Professional affiliation

Associate Fellow of the Truman Institute, Hebrew University of Jerusalem

Associate Fellow of the Truman Institute, Hebrew University of Jerusalem

Full Biography

Gideon Remez was born in Tel Aviv on June 2, 1946. He served in the Israel Army Paratroops from 1964 to ’66; on reserve duty, he saw combat on the Golan Heights in the 1967 Six-Day War and later in the Jordan Valley, and was a front-line reporter from the Suez Canal theater of the 1973 Yom Kippur War.

Following a Bachelor’s degree in Hebrew Linguistics and Literature and in Philosophy from the Hebrew University of Jerusalem (’73), Remez received a Master’s degree in History of American Civilization  (’78) from Brandeis University, Massachusetts.  After retiring from radio journalism in 2003, he joined the research project initiated by Dr. Isabella Ginor of the Truman Institute at the Hebrew University on the Soviet military involvement in the Arab-Israeli conflict.  He was formally appointed a research fellow of the Institute as of academic year 2009; since a change in the institute’s terminology in 2014, his title is Associate Fellow, with no change in status.

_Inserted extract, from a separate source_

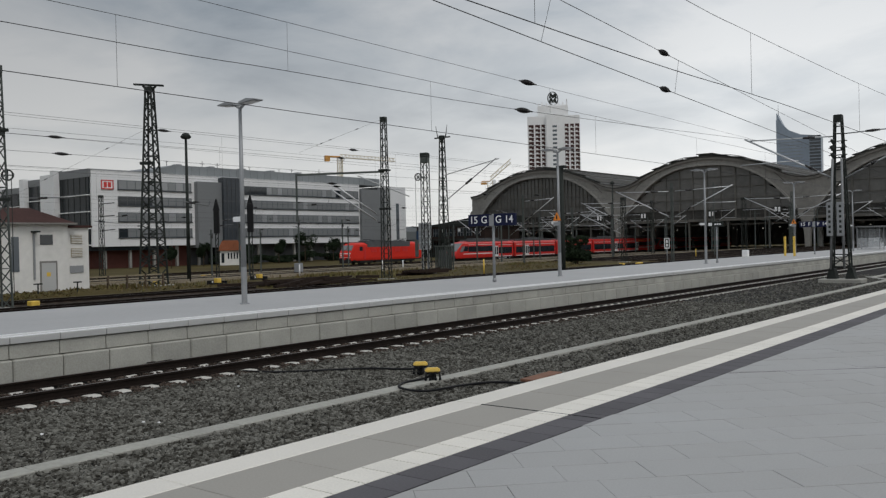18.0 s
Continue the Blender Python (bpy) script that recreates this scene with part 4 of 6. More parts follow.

Remez was for some 36 years a journalist with Kol Israel (Voice of Israel, the national radio network of the Israel Broadcasting Authority), serving as a newswriter, Parliamentary Correspondent, Head of the Current Affairs Department and Executive Editor in the central newsroom. During leaves of absence, he was also Press Relations Manager for Israel Aircraft Industries Ltd. (1970-72) and Staff Correspondent for The Jerusalem Post (1972). He is a regular contributor to broadcast and print media in the United States, Israel, Europe and Australia, and a frequent lecturer in Israel and abroad. In 2003-2005, he taught news broadcasting at Sapir Academic College in Sderot, southern Israel.

From 1982 until his retirement, Remez was Head of Kol Israel's Foreign News Desk. In 1991 he originated, as editor/presenter, The International Hour, the first daily program in the Israeli media devoted entirely to foreign affairs, specializing in interviews with newsmakers worldwide and real-time reporting of breaking news. Remez also produced and anchored widely acclaimed live coverage of such events as the Romanian revolution of 1989, the 1991 and 1993 coup attempts in Moscow, and every American presidential election from 1980 to 2000, when his broadcast’s prediction of a tie in the electoral college was among the closest made anywhere. His world exclusives included the first interview with Andrei Sakharov over the phone installed to inform the Soviet dissident that he could return from internal exile; and (after a long struggle with Israeli censorship) Fidel Castro’s permission for Cuban Jews to emigrate to Israel. On 11 September 2001, he was on air when the first hijacked airliner hit the World Trade Center and was the first to conclude, within minutes, that this was a "kamikaze attack.”

In recognition of these achievements, Remez received the Nahum Sokolov Award (“Israeli Pulitzer Prize”) for broadcast journalism (1993); the Joint Distribution Committee’s Boris Smolar Award for coverage of Israel-Diaspora relations (1999) and a citation from the B’nai B’rith Wolf Matsdorf Journalism Awards (2000).